Problem details →
Produce a word-for-word copy of the listing below without its pictures.

Material provided →
• • • • •
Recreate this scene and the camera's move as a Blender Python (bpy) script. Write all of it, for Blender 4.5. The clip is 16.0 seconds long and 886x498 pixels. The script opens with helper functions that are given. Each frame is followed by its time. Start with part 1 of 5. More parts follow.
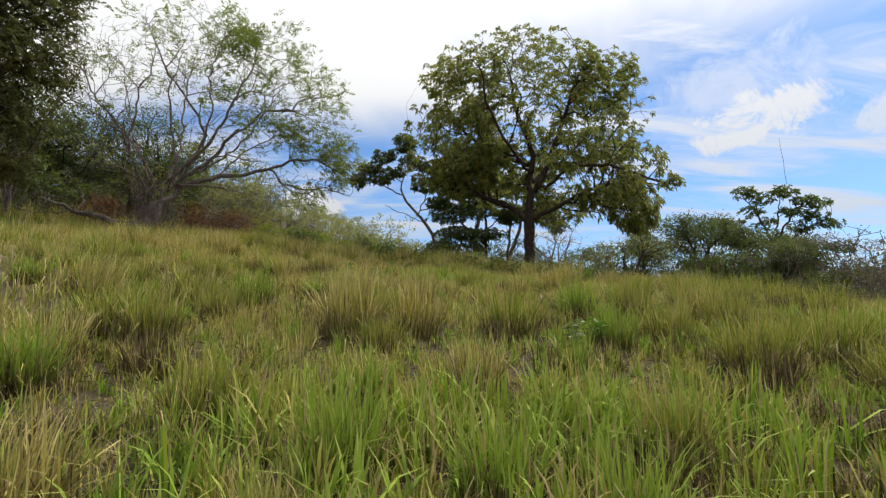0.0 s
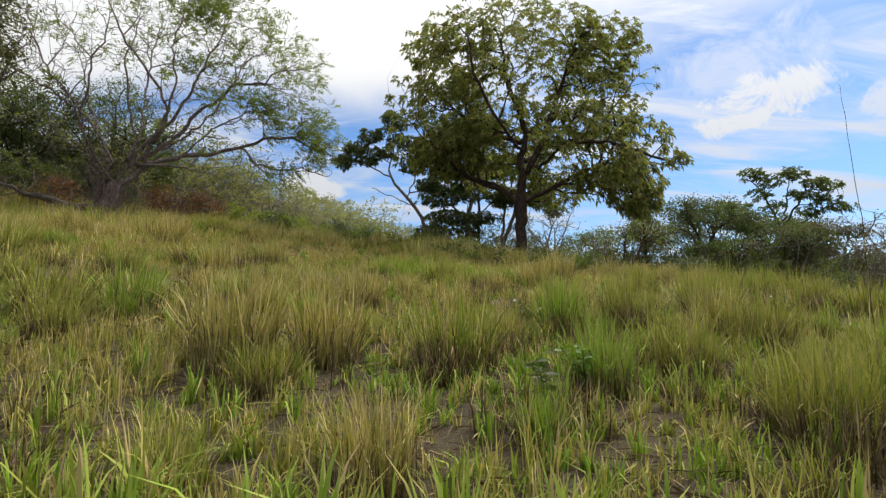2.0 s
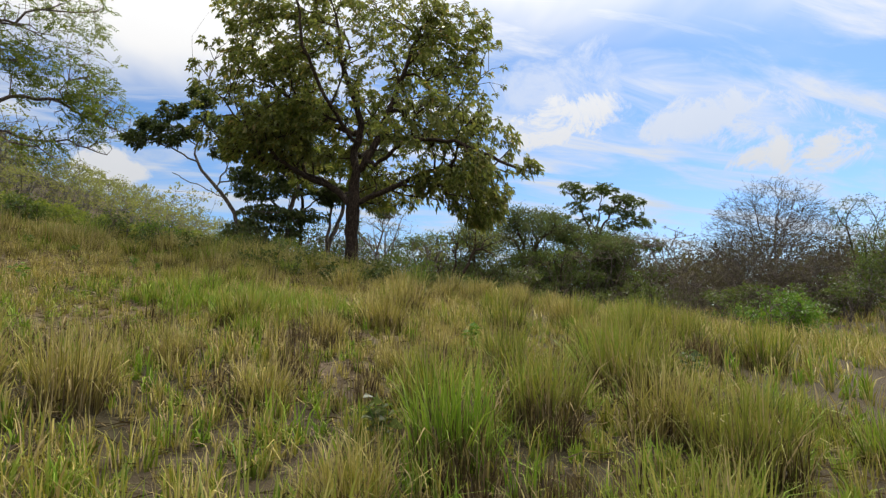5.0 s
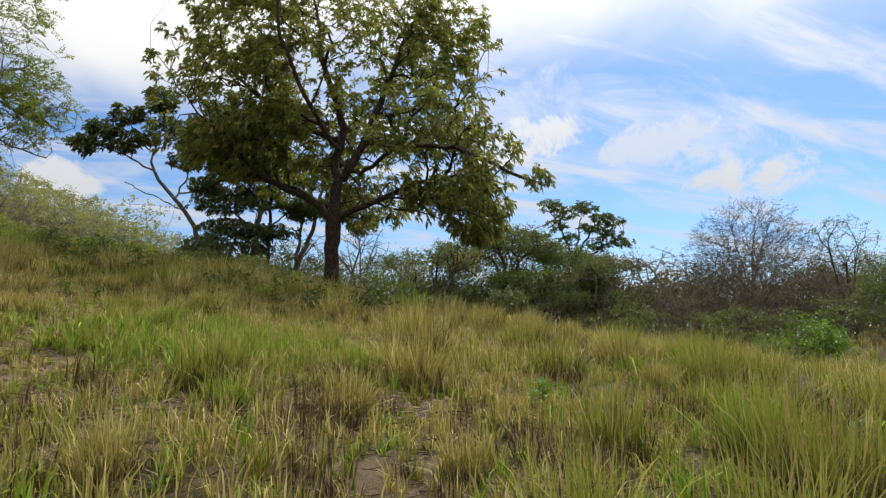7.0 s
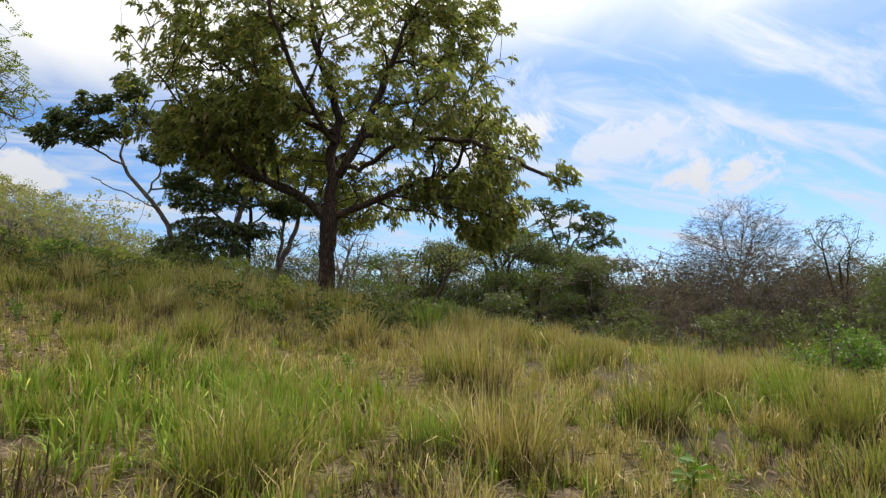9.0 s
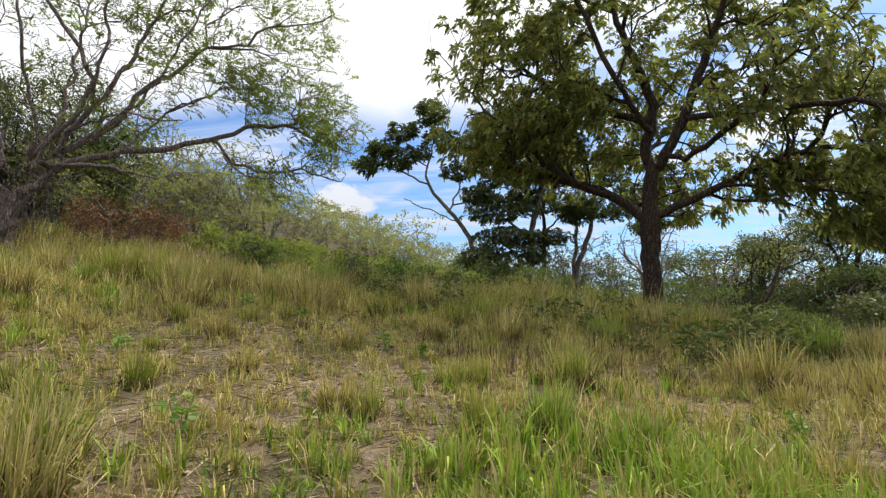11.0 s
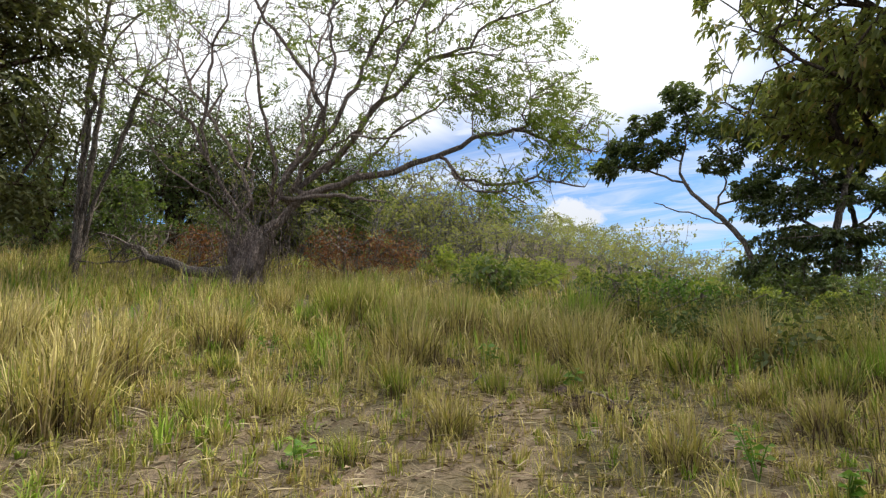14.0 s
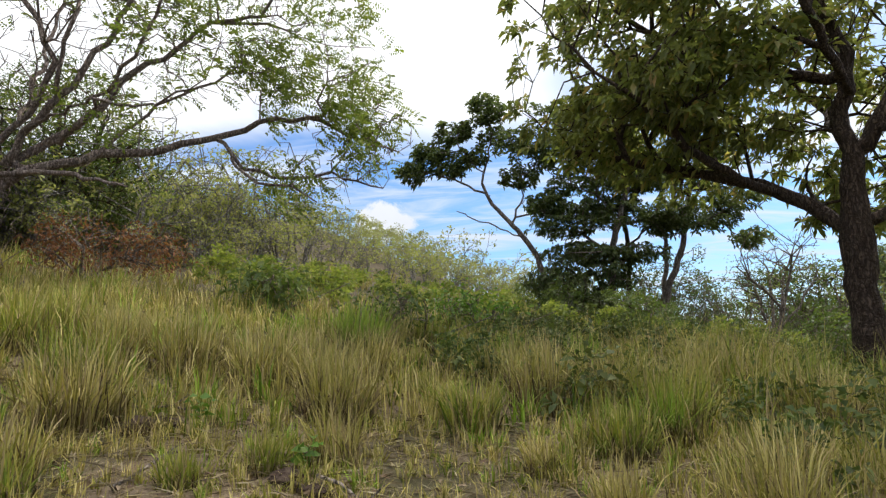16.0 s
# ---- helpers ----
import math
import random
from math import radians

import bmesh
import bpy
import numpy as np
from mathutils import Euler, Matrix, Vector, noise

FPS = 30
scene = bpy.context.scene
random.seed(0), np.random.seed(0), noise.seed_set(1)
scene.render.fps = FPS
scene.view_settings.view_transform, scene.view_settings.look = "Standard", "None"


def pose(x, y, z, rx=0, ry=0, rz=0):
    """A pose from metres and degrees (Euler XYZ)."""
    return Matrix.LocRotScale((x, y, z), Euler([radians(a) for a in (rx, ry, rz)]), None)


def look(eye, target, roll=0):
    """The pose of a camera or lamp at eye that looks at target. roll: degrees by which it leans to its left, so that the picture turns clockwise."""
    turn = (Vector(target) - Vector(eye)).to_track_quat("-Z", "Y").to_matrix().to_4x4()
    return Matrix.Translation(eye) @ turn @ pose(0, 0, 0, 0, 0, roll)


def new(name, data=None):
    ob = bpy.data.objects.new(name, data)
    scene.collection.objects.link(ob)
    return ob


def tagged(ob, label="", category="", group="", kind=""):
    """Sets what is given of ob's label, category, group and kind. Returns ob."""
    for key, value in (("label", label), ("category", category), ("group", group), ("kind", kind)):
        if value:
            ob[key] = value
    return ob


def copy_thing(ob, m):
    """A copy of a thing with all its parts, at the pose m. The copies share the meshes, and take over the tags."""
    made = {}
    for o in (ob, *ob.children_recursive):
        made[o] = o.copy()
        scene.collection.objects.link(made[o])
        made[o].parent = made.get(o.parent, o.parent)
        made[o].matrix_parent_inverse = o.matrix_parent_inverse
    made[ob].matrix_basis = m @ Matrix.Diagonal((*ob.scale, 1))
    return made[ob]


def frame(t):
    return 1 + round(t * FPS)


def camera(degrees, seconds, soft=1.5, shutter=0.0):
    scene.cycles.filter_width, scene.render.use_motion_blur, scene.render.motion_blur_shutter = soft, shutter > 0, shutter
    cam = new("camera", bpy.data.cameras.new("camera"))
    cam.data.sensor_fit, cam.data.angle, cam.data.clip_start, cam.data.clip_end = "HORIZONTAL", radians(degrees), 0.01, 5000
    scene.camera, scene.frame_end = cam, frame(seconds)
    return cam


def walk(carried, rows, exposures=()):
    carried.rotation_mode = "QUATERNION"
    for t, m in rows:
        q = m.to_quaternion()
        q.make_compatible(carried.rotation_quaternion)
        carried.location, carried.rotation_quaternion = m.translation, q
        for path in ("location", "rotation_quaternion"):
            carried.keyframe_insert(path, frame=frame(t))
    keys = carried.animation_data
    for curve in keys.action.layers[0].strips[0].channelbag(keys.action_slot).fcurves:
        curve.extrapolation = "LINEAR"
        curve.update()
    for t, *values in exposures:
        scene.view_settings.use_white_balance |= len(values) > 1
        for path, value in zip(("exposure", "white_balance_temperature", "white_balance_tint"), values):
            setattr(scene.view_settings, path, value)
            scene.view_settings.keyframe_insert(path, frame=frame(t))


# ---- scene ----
• • • • •
Output for this task →
Recreate this scene and the camera's move as a Blender Python (bpy) script. Write all of it, for Blender 4.5. The clip is 16.0 seconds long and 886x498 pixels. The script opens with helper functions that are given. Each frame is followed by its time. Start with part 1 of 5. More parts follow.
0.0 s
2.0 s
5.0 s
7.0 s
9.0 s
11.0 s
14.0 s
16.0 s
# ---- helpers ----
import math
import random
from math import radians

import bmesh
import bpy
import numpy as np
from mathutils import Euler, Matrix, Vector, noise

FPS = 30
scene = bpy.context.scene
random.seed(0), np.random.seed(0), noise.seed_set(1)
scene.render.fps = FPS
scene.view_settings.view_transform, scene.view_settings.look = "Standard", "None"


def pose(x, y, z, rx=0, ry=0, rz=0):
    """A pose from metres and degrees (Euler XYZ)."""
    return Matrix.LocRotScale((x, y, z), Euler([radians(a) for a in (rx, ry, rz)]), None)


def look(eye, target, roll=0):
    """The pose of a camera or lamp at eye that looks at target. roll: degrees by which it leans to its left, so that the picture turns clockwise."""
    turn = (Vector(target) - Vector(eye)).to_track_quat("-Z", "Y").to_matrix().to_4x4()
    return Matrix.Translation(eye) @ turn @ pose(0, 0, 0, 0, 0, roll)


def new(name, data=None):
    ob = bpy.data.objects.new(name, data)
    scene.collection.objects.link(ob)
    return ob


def tagged(ob, label="", category="", group="", kind=""):
    """Sets what is given of ob's label, category, group and kind. Returns ob."""
    for key, value in (("label", label), ("category", category), ("group", group), ("kind", kind)):
        if value:
            ob[key] = value
    return ob


def copy_thing(ob, m):
    """A copy of a thing with all its parts, at the pose m. The copies share the meshes, and take over the tags."""
    made = {}
    for o in (ob, *ob.children_recursive):
        made[o] = o.copy()
        scene.collection.objects.link(made[o])
        made[o].parent = made.get(o.parent, o.parent)
        made[o].matrix_parent_inverse = o.matrix_parent_inverse
    made[ob].matrix_basis = m @ Matrix.Diagonal((*ob.scale, 1))
    return made[ob]


def frame(t):
    return 1 + round(t * FPS)


def camera(degrees, seconds, soft=1.5, shutter=0.0):
    scene.cycles.filter_width, scene.render.use_motion_blur, scene.render.motion_blur_shutter = soft, shutter > 0, shutter
    cam = new("camera", bpy.data.cameras.new("camera"))
    cam.data.sensor_fit, cam.data.angle, cam.data.clip_start, cam.data.clip_end = "HORIZONTAL", radians(degrees), 0.01, 5000
    scene.camera, scene.frame_end = cam, frame(seconds)
    return cam


def walk(carried, rows, exposures=()):
    carried.rotation_mode = "QUATERNION"
    for t, m in rows:
        q = m.to_quaternion()
        q.make_compatible(carried.rotation_quaternion)
        carried.location, carried.rotation_quaternion = m.translation, q
        for path in ("location", "rotation_quaternion"):
            carried.keyframe_insert(path, frame=frame(t))
    keys = carried.animation_data
    for curve in keys.action.layers[0].strips[0].channelbag(keys.action_slot).fcurves:
        curve.extrapolation = "LINEAR"
        curve.update()
    for t, *values in exposures:
        scene.view_settings.use_white_balance |= len(values) > 1
        for path, value in zip(("exposure", "white_balance_temperature", "white_balance_tint"), values):
            setattr(scene.view_settings, path, value)
            scene.view_settings.keyframe_insert(path, frame=frame(t))


# ---- scene ----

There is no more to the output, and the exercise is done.